Getting the playcount model of osu

NOTE: As I have only beginner-level knowledge in statistics, much of the reasoning might not substantiated properly and depend on my intuition.

Observation

First, I observed a plycount of several maps to see how the playcount increase.

Playcount increase of beatmapsetID 1100842 and 1184844

Plotted maps:

• ETIA. - Nihon-shiki Koukaku -OukaRanman-
• Duca - Kanransha ~Ano Hi to, Kinou to Kyou to Ashita to~

From the graph above, I assumed that playcount is augmented polynomially by time (i.e. $y=ax^t$). Thus, based on this assumption, the playcount at the certain time can be expressed in a following formula: \(p = c \cdot t^a\) where $p$ is a playcount, $c$ is an imaginary popularity index, and $t$ is an elapsed time from the map being ranked.

Finding a model

I wanted to find the unknown $a$ in the formula above, which shows speed of increase. To find $a$, I performed a linear regression for maps which have a playcount record of 7^th day after being ranked. I normalized the maps’ playcount by dividing all playcount records by the playcount of 7^th day after being ranked (i.e. making the playcount of 7^th day one). As a result, I got the following graph.

time~normalized playcount graph

The vertical dotted line is $x=7.0$, and the horizontal dotted line is $y=1.0$. As playcounts are normalized, All lines on the graph should pass through the intersection of dotted lines.

We can notice that every line on the graph regresses to a certain curve, whose form is $y = ax^b$. As a regression problem to a curve $y = ax^b$ is solvable by taking log to both side, I take log to elapsed time and normalized playcount.

The regression line in the graph above is $\ln y = 0.624\ln x + 0.288$.

\[\ln y = 0.624\ln x + 0.288 \iff y = 0.288x^{0.624} (x, y \ge 0)\]

What 0.288 and 0.624 mean? Actually 0.288 is not important because that is an arbitrary number resulted from normalization. What is important is 0.624. It shows the increasing rate of playcounts! So we can think that a map’s playcount $p$ can be modeled by the formula $p = ct^{0.624}$, where $c$ is a popularity index.

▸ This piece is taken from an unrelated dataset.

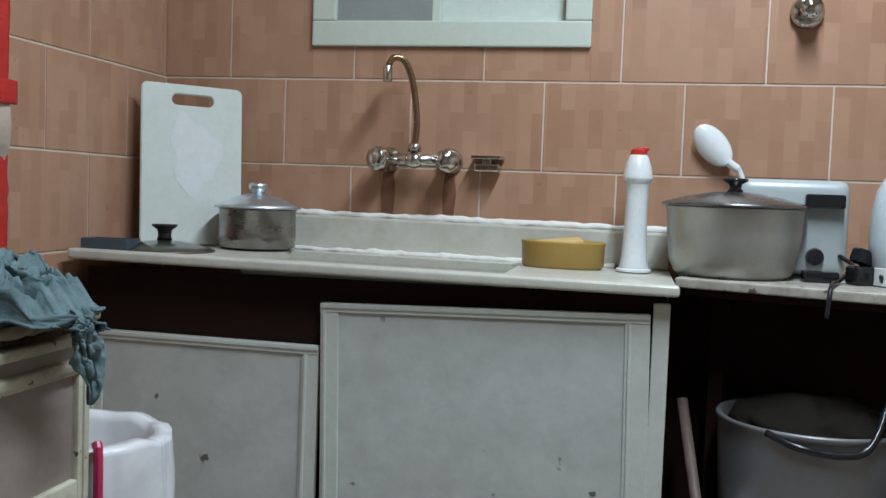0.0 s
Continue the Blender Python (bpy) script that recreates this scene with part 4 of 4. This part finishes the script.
tilt = Matrix.Translation((0.0, 0, SZ)) @ Matrix.Rotation(radians(0.55), 4, "Y") @ Matrix.Translation((0, 0, -SZ))
part("slab", moved(joined(slab((SX0, SY0 + 0.02, SZ - 0.016), (BX0, WY - 0.004, SZ)), slab((BX1, SY0 + 0.02, SZ - 0.016), (SX1, WY - 0.004, SZ)),
                          slab((BX0, SY0 + 0.02, SZ - 0.016), (BX1, BY0, SZ)), slab((BX0, BY1, SZ - 0.016), (BX1, WY - 0.004, SZ))), tilt), MARBLE, sink)
part("front_edge", moved(box((SX0, SY0, SZ - 0.017), (SX1 + 0.006, SY0 + 0.032, SZ + 0.004), 0.008, 4), tilt), MARBLE, sink, "rounded marble front edge")
part("basin", moved(joined(box((BX0 - 0.004, BY0 - 0.004, SZ - 0.16), (BX1 + 0.004, BY1 + 0.004, SZ - 0.15)), box((BX0 - 0.006, BY0 - 0.006, SZ - 0.15), (BX0 - 0.0005, BY1 + 0.006, SZ - 0.004)),
                           box((BX1 + 0.0005, BY0 - 0.006, SZ - 0.15), (BX1 + 0.006, BY1 + 0.006, SZ - 0.004)), box((BX0, BY1 + 0.0005, SZ - 0.15), (BX1, BY1 + 0.006, SZ - 0.004)),
                           box((BX0, BY0 - 0.006, SZ - 0.15), (BX1, BY0 - 0.0005, SZ - 0.004))), tilt), MARBLE, sink, "dull stone basin")
part("upstand", moved(box((-0.90, WY - 0.030, SZ + 0.001), (SX1, WY - 0.005, SZ + 0.082), 0.006), tilt), MARBLE, sink, "marble upstand against the tiles")


def bead(x0, x1, y, z, r, seed):
    """A rough hand-laid cement bead."""
    n, k = 160, 9
    T, A = np.meshgrid(np.linspace(0, 1, n), np.linspace(0, 2 * math.pi, k))
    R = r * (1 + 0.35 * lattice(T * 60, A, seed) + 0.3 * lattice(T * 18, A * 0, seed + 1))
    x = x0 + (x1 - x0) * T
    return np.stack([x, y + R * np.cos(A), z - (x - 0) * math.tan(radians(0.55)) + R * np.sin(A)], -1)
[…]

The first model. The dotted line is the regression line.

Expansion to old maps

But unfortunately, the number 0.624 is not enough to conclude the research. This value is drawn from only lately ranked maps! To explain as many maps as possible, we should consider old maps too. For this, I took the following strategies.

• I expanded the subject of study from maps which have a record of 7^th day to maps ranked in and after 2015. Maps before 2015 were not considered because they are out-dated (or even abandoned) and thus do not reflect current trend of play enough.

• I calculated a speed of playcount increase (i.e. slope in the graph) rather than normalizing all maps. If a playcount of some map increases in $p = ct^a$, then the playcount divided by $t^b$ would be a constant $c$. As a slope—speed of increase—of a constant function is 0, I aim to get the value of power of t (i.e. $a$ in $ct^a$) where mean of all speed of increase becomes 0.

• Plus, I expected the model $p = ct^{0.624}$ would not be so wrong. Even the more accurate figure would be around 0.624.

As I don’t have mathematical basis to calculate the value, I just substituted several values. Then I found that when $a=0.7$, the mean of slopes is -0.43 and standard deviation of slopes is 81.93 (where total 6,803 maps were considered).

By conducting t-test, You can reject the null hypothesis (H₀: $\mu \neq 0$) and be confident that the estimation that mean of slopes is 0 is true. As shown in the histogram below, the distribution of slopes is normal, so you can use t-test.

Histogram of all slopes

Enlargement of the slope [-100, 100]

Conclusion

• The playcount of a map at the certain time is expected to be $p = c \cdot t^{0.7}$, where p is a playcount, t is elapsed time since the map being ranked, and c is the popularity index.

• Thus, the popularity index of a map can be calculated by $c = p \cdot t^{-0.7}$.

Gallery of the model vs actual playcount

• Well fit

Title of each subplot is an ID of a plotted map. x-axis is the time from being ranked (hour) and y-axis is playcount of the map.

• Or not…

It seems that so-called pp maps are well modeled by this.

I’m afraid that there does not exist a test of the model. I don’t have any idea how to test its validity :(

Limitations of this study

• Short maps are likely to have more playcounts than the longer ones. Although it is not verified, it is highly likely to be so. This factor can prevent the “popularity rate” from showing its pure popularity.